■ STATED TASK
Scan the entries below and count the lines holding the string "scene". Supply only the number.
Start RECORDS SUPPLIED
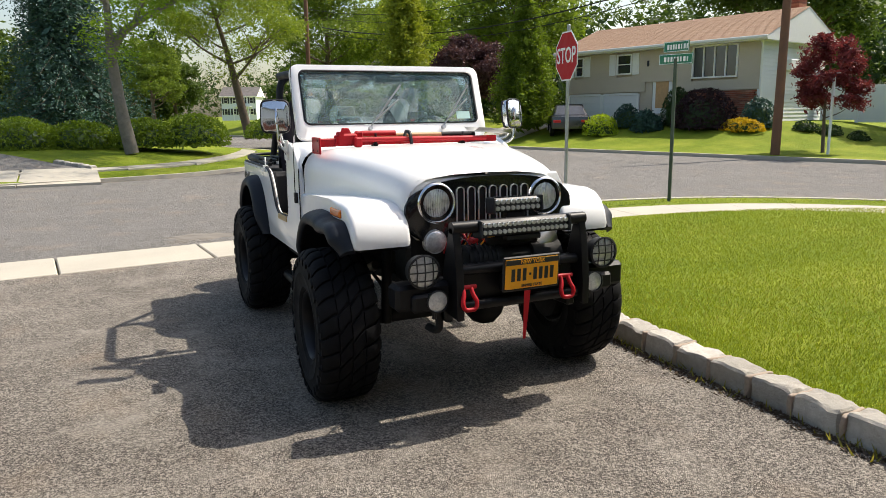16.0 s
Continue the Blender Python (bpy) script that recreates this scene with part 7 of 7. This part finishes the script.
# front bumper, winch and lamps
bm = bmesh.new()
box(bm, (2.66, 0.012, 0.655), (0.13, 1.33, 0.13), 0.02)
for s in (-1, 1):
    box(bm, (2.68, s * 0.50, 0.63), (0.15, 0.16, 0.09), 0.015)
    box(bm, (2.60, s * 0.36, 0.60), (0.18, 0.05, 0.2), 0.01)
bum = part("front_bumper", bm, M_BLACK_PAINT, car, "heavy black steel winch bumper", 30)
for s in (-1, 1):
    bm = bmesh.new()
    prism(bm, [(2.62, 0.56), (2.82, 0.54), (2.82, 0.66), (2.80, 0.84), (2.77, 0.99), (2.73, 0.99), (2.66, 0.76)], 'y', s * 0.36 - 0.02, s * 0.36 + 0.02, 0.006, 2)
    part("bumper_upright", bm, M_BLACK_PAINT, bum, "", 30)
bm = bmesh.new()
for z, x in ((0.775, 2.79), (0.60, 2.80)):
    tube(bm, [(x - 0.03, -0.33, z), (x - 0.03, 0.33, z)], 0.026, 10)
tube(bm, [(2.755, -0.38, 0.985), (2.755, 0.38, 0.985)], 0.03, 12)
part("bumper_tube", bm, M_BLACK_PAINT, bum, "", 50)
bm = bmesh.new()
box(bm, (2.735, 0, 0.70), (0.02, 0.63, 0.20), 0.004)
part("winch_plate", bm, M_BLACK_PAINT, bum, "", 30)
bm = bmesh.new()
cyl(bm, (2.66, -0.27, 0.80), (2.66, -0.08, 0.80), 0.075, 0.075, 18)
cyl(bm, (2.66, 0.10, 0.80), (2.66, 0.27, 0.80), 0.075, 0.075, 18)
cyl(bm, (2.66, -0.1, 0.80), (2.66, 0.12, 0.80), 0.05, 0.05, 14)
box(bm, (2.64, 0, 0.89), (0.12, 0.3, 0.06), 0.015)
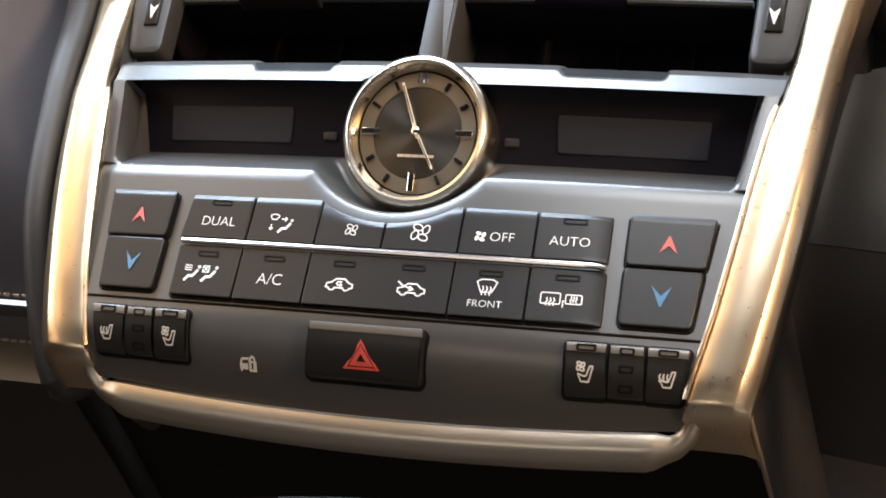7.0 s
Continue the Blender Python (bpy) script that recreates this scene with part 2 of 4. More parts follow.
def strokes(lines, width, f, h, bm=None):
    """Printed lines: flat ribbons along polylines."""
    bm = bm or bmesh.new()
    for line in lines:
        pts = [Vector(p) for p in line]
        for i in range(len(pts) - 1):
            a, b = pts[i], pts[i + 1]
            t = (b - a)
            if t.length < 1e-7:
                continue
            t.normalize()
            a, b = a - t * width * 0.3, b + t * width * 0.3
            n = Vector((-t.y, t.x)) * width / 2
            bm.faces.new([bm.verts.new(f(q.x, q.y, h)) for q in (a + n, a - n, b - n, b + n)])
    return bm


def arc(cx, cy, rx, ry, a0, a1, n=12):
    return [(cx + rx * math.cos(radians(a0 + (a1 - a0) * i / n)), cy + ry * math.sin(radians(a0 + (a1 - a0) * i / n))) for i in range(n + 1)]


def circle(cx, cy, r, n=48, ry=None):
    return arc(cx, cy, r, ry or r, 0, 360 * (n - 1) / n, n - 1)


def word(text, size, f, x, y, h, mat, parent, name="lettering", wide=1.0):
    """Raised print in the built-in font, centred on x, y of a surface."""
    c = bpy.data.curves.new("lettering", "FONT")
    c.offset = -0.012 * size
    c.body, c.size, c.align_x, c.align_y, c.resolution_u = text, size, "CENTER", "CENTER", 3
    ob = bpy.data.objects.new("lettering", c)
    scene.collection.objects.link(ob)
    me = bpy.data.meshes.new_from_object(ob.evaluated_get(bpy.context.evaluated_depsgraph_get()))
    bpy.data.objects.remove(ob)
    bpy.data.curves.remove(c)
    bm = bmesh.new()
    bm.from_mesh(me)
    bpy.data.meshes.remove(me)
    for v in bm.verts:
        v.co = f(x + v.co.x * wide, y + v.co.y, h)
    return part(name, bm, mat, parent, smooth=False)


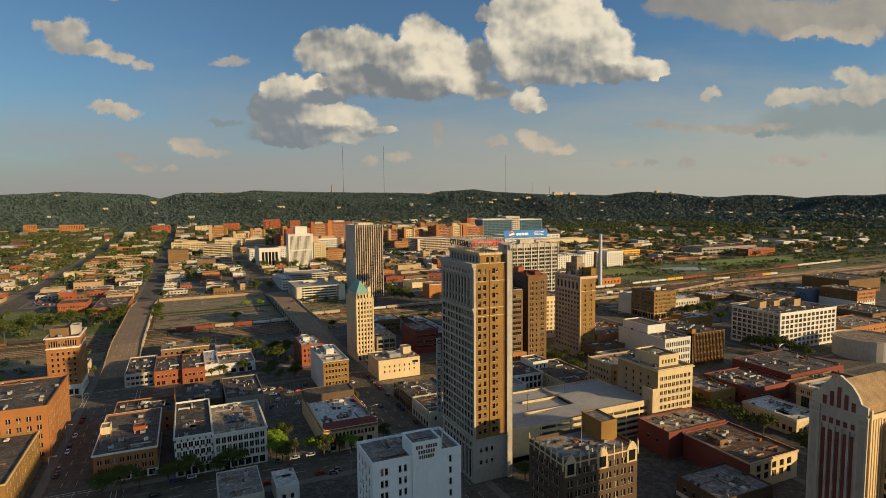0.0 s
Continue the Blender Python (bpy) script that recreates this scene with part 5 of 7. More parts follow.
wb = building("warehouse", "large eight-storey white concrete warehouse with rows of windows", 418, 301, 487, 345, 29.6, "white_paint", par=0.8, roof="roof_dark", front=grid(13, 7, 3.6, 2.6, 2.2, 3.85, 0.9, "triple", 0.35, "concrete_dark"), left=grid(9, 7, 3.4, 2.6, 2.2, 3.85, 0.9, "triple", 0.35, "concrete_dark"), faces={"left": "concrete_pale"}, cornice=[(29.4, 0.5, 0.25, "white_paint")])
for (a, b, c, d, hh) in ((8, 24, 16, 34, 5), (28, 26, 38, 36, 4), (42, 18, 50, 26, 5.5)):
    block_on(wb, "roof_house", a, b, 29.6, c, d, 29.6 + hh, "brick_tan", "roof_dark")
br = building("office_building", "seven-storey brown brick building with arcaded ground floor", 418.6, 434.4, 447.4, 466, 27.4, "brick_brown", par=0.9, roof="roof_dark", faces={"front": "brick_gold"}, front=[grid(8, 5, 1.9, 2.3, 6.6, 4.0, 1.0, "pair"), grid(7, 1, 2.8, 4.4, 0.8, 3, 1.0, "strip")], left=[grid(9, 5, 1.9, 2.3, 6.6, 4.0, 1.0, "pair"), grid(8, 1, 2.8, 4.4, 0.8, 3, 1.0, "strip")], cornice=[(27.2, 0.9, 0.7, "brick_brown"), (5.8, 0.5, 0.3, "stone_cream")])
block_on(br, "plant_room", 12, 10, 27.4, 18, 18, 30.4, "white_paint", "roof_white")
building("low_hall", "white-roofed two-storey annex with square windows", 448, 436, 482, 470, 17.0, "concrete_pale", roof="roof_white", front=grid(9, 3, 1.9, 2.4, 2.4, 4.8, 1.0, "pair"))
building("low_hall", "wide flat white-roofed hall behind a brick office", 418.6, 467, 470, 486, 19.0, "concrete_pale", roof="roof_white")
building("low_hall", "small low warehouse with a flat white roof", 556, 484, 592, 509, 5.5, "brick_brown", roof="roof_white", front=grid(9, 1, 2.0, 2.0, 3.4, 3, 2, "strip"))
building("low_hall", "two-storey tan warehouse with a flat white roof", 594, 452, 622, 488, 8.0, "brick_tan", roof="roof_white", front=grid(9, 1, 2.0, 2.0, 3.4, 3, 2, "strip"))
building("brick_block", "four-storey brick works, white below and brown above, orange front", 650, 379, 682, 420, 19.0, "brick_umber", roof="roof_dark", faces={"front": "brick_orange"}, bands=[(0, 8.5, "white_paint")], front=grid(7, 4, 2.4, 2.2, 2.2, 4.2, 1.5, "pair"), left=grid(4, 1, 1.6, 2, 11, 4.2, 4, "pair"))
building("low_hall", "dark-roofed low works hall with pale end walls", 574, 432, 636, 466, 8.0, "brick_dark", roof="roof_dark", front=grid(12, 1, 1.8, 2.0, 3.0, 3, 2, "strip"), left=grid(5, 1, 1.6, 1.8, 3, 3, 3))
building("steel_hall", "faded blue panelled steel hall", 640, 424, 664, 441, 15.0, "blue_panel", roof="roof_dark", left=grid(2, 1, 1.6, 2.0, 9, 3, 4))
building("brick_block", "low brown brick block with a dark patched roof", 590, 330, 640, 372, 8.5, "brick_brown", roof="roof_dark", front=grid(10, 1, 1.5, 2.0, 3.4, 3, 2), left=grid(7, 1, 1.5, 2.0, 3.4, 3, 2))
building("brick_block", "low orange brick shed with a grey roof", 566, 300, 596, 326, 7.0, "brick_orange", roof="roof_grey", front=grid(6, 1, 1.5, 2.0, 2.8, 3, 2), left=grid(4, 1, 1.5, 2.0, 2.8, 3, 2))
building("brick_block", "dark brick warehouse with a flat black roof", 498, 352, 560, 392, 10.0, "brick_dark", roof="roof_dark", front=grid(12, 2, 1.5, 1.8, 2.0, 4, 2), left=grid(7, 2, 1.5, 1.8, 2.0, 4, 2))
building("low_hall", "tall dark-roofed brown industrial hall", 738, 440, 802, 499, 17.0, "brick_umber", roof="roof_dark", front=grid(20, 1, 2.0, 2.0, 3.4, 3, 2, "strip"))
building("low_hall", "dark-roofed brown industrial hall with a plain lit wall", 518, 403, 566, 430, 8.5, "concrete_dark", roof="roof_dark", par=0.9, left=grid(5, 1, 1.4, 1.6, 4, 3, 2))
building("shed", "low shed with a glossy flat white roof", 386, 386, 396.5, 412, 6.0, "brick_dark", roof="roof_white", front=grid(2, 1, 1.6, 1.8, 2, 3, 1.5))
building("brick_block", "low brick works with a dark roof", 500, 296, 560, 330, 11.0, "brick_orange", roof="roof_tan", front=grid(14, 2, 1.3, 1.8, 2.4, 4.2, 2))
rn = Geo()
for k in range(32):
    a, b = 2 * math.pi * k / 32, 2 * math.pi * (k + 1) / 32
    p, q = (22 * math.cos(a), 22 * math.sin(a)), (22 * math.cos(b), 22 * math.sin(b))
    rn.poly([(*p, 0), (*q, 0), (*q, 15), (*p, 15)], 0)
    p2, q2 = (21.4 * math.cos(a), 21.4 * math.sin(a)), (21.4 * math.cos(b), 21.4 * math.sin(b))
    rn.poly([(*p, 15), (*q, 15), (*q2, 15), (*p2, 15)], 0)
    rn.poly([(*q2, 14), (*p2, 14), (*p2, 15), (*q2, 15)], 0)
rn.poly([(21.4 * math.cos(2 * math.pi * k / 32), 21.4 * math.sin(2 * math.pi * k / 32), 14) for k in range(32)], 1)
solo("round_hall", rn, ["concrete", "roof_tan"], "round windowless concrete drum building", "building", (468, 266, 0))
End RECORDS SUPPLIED
■ CORRECT RESPONSE
4